Requirement | Repeat all the material exactly; pictures stay out of your copy.

3D scene code data
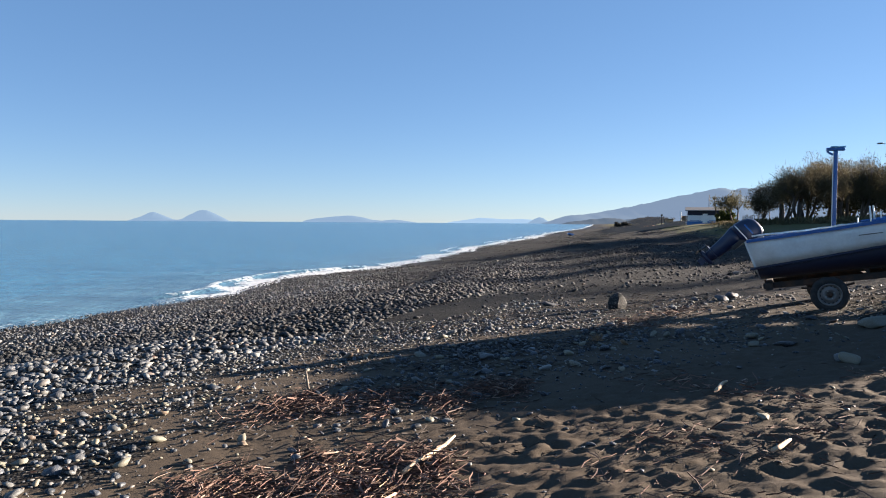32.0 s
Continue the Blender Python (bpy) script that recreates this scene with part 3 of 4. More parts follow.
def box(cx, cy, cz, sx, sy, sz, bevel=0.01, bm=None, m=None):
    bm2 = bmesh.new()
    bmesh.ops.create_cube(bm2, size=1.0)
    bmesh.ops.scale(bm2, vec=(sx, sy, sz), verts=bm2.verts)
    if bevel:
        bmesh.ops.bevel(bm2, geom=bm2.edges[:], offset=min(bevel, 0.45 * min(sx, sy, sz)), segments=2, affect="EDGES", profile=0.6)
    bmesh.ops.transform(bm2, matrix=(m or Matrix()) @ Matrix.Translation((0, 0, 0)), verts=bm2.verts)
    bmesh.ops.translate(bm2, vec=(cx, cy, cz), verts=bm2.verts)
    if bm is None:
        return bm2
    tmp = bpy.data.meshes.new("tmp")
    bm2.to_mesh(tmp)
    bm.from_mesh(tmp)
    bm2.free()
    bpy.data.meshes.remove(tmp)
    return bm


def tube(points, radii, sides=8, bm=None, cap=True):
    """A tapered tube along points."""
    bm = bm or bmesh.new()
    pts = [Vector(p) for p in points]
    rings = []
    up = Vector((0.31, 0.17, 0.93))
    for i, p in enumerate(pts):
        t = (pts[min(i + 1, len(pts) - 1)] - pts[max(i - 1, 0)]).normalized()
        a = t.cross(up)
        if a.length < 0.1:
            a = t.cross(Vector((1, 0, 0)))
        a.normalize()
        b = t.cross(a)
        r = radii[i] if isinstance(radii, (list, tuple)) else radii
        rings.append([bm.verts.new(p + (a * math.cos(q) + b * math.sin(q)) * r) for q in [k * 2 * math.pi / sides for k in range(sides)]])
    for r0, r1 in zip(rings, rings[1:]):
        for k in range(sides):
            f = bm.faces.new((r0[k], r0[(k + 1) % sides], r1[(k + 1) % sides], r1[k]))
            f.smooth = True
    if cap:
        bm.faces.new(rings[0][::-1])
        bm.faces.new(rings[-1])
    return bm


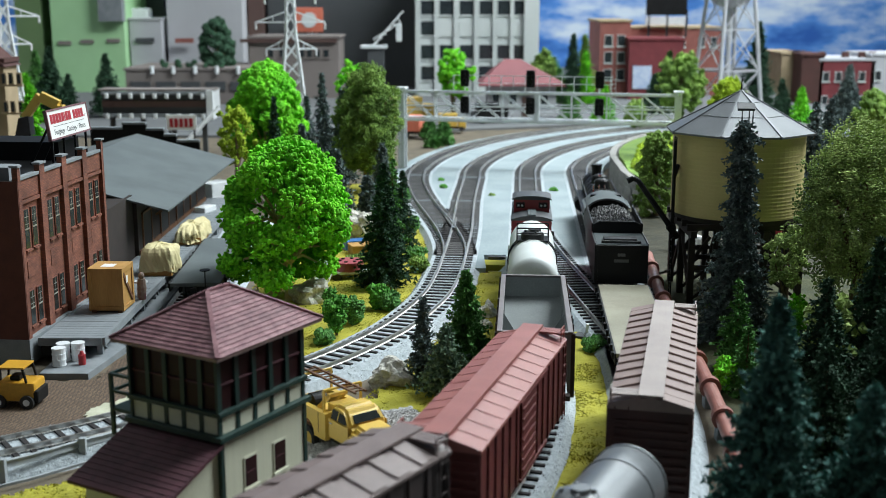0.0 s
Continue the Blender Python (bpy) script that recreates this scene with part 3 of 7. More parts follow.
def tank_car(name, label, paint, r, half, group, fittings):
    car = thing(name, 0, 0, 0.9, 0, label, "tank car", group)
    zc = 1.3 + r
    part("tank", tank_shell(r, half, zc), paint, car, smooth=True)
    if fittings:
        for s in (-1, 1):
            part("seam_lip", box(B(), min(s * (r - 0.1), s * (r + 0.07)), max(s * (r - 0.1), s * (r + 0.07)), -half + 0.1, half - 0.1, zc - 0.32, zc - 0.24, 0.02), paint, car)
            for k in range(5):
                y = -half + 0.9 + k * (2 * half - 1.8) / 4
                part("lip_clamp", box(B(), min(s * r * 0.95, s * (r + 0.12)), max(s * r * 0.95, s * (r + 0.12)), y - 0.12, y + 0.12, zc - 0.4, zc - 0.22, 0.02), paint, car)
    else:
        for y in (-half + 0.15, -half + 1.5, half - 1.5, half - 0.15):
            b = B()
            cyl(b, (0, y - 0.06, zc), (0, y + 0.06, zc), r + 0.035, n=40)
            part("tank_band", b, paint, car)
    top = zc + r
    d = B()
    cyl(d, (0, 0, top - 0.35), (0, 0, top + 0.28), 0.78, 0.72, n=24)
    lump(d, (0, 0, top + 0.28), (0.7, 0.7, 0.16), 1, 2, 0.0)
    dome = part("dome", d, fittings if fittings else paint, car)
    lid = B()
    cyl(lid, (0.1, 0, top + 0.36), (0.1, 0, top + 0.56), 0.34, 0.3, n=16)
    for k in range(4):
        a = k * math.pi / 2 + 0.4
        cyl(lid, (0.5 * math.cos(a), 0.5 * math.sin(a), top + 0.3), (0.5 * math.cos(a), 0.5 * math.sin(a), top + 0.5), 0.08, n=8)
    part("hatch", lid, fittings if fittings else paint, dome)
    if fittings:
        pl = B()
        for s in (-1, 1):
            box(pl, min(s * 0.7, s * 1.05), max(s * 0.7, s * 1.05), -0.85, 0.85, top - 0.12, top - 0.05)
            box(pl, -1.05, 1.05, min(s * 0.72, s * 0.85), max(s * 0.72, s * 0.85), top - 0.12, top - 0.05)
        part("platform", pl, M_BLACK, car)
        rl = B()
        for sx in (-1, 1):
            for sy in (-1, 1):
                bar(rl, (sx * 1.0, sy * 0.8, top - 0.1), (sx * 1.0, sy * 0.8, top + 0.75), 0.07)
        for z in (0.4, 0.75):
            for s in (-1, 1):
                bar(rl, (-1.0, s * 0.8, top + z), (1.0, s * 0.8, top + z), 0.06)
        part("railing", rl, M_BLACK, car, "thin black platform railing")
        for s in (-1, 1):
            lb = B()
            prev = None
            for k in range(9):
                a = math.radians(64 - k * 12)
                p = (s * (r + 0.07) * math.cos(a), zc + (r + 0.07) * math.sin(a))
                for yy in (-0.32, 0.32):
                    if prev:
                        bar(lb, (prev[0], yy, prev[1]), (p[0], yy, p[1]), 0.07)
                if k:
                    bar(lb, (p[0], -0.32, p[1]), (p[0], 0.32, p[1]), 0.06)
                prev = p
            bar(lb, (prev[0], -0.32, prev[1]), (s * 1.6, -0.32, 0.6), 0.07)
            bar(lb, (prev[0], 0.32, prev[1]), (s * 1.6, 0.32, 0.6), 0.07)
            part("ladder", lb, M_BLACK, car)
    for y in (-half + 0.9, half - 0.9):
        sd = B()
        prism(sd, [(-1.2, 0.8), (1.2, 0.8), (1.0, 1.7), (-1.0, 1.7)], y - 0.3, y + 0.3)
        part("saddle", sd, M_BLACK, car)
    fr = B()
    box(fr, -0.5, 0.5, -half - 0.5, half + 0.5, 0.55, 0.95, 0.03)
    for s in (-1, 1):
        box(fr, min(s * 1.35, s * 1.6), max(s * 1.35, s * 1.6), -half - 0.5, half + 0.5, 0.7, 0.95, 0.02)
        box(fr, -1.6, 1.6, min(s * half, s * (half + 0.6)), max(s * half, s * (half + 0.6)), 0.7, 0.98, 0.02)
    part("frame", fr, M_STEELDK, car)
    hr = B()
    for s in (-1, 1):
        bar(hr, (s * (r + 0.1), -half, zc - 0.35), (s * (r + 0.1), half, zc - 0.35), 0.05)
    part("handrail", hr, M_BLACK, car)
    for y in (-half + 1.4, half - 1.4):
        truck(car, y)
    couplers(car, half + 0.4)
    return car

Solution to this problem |
32.0 s
Continue the Blender Python (bpy) script that recreates this scene with part 3 of 4. More parts follow.
def box(cx, cy, cz, sx, sy, sz, bevel=0.01, bm=None, m=None):
    bm2 = bmesh.new()
    bmesh.ops.create_cube(bm2, size=1.0)
    bmesh.ops.scale(bm2, vec=(sx, sy, sz), verts=bm2.verts)
    if bevel:
        bmesh.ops.bevel(bm2, geom=bm2.edges[:], offset=min(bevel, 0.45 * min(sx, sy, sz)), segments=2, affect="EDGES", profile=0.6)
    bmesh.ops.transform(bm2, matrix=(m or Matrix()) @ Matrix.Translation((0, 0, 0)), verts=bm2.verts)
    bmesh.ops.translate(bm2, vec=(cx, cy, cz), verts=bm2.verts)
    if bm is None:
        return bm2
    tmp = bpy.data.meshes.new("tmp")
    bm2.to_mesh(tmp)
    bm.from_mesh(tmp)
    bm2.free()
    bpy.data.meshes.remove(tmp)
    return bm


def tube(points, radii, sides=8, bm=None, cap=True):
    """A tapered tube along points."""
    bm = bm or bmesh.new()
    pts = [Vector(p) for p in points]
    rings = []
    up = Vector((0.31, 0.17, 0.93))
    for i, p in enumerate(pts):
        t = (pts[min(i + 1, len(pts) - 1)] - pts[max(i - 1, 0)]).normalized()
        a = t.cross(up)
        if a.length < 0.1:
            a = t.cross(Vector((1, 0, 0)))
        a.normalize()
        b = t.cross(a)
        r = radii[i] if isinstance(radii, (list, tuple)) else radii
        rings.append([bm.verts.new(p + (a * math.cos(q) + b * math.sin(q)) * r) for q in [k * 2 * math.pi / sides for k in range(sides)]])
    for r0, r1 in zip(rings, rings[1:]):
        for k in range(sides):
            f = bm.faces.new((r0[k], r0[(k + 1) % sides], r1[(k + 1) % sides], r1[k]))
            f.smooth = True
    if cap:
        bm.faces.new(rings[0][::-1])
        bm.faces.new(rings[-1])
    return bm


0.0 s
Continue the Blender Python (bpy) script that recreates this scene with part 3 of 7. More parts follow.
def tank_car(name, label, paint, r, half, group, fittings):
    car = thing(name, 0, 0, 0.9, 0, label, "tank car", group)
    zc = 1.3 + r
    part("tank", tank_shell(r, half, zc), paint, car, smooth=True)
    if fittings:
        for s in (-1, 1):
            part("seam_lip", box(B(), min(s * (r - 0.1), s * (r + 0.07)), max(s * (r - 0.1), s * (r + 0.07)), -half + 0.1, half - 0.1, zc - 0.32, zc - 0.24, 0.02), paint, car)
            for k in range(5):
                y = -half + 0.9 + k * (2 * half - 1.8) / 4
                part("lip_clamp", box(B(), min(s * r * 0.95, s * (r + 0.12)), max(s * r * 0.95, s * (r + 0.12)), y - 0.12, y + 0.12, zc - 0.4, zc - 0.22, 0.02), paint, car)
    else:
        for y in (-half + 0.15, -half + 1.5, half - 1.5, half - 0.15):
            b = B()
            cyl(b, (0, y - 0.06, zc), (0, y + 0.06, zc), r + 0.035, n=40)
            part("tank_band", b, paint, car)
    top = zc + r
    d = B()
    cyl(d, (0, 0, top - 0.35), (0, 0, top + 0.28), 0.78, 0.72, n=24)
    lump(d, (0, 0, top + 0.28), (0.7, 0.7, 0.16), 1, 2, 0.0)
    dome = part("dome", d, fittings if fittings else paint, car)
    lid = B()
    cyl(lid, (0.1, 0, top + 0.36), (0.1, 0, top + 0.56), 0.34, 0.3, n=16)
    for k in range(4):
        a = k * math.pi / 2 + 0.4
        cyl(lid, (0.5 * math.cos(a), 0.5 * math.sin(a), top + 0.3), (0.5 * math.cos(a), 0.5 * math.sin(a), top + 0.5), 0.08, n=8)
    part("hatch", lid, fittings if fittings else paint, dome)
    if fittings:
        pl = B()
        for s in (-1, 1):
            box(pl, min(s * 0.7, s * 1.05), max(s * 0.7, s * 1.05), -0.85, 0.85, top - 0.12, top - 0.05)
            box(pl, -1.05, 1.05, min(s * 0.72, s * 0.85), max(s * 0.72, s * 0.85), top - 0.12, top - 0.05)
        part("platform", pl, M_BLACK, car)
        rl = B()
        for sx in (-1, 1):
            for sy in (-1, 1):
                bar(rl, (sx * 1.0, sy * 0.8, top - 0.1), (sx * 1.0, sy * 0.8, top + 0.75), 0.07)
        for z in (0.4, 0.75):
            for s in (-1, 1):
                bar(rl, (-1.0, s * 0.8, top + z), (1.0, s * 0.8, top + z), 0.06)
        part("railing", rl, M_BLACK, car, "thin black platform railing")
        for s in (-1, 1):
            lb = B()
            prev = None
            for k in range(9):
                a = math.radians(64 - k * 12)
                p = (s * (r + 0.07) * math.cos(a), zc + (r + 0.07) * math.sin(a))
                for yy in (-0.32, 0.32):
                    if prev:
                        bar(lb, (prev[0], yy, prev[1]), (p[0], yy, p[1]), 0.07)
                if k:
                    bar(lb, (p[0], -0.32, p[1]), (p[0], 0.32, p[1]), 0.06)
                prev = p
            bar(lb, (prev[0], -0.32, prev[1]), (s * 1.6, -0.32, 0.6), 0.07)
            bar(lb, (prev[0], 0.32, prev[1]), (s * 1.6, 0.32, 0.6), 0.07)
            part("ladder", lb, M_BLACK, car)
    for y in (-half + 0.9, half - 0.9):
        sd = B()
        prism(sd, [(-1.2, 0.8), (1.2, 0.8), (1.0, 1.7), (-1.0, 1.7)], y - 0.3, y + 0.3)
        part("saddle", sd, M_BLACK, car)
    fr = B()
    box(fr, -0.5, 0.5, -half - 0.5, half + 0.5, 0.55, 0.95, 0.03)
    for s in (-1, 1):
        box(fr, min(s * 1.35, s * 1.6), max(s * 1.35, s * 1.6), -half - 0.5, half + 0.5, 0.7, 0.95, 0.02)
        box(fr, -1.6, 1.6, min(s * half, s * (half + 0.6)), max(s * half, s * (half + 0.6)), 0.7, 0.98, 0.02)
    part("frame", fr, M_STEELDK, car)
    hr = B()
    for s in (-1, 1):
        bar(hr, (s * (r + 0.1), -half, zc - 0.35), (s * (r + 0.1), half, zc - 0.35), 0.05)
    part("handrail", hr, M_BLACK, car)
    for y in (-half + 1.4, half - 1.4):
        truck(car, y)
    couplers(car, half + 0.4)
    return car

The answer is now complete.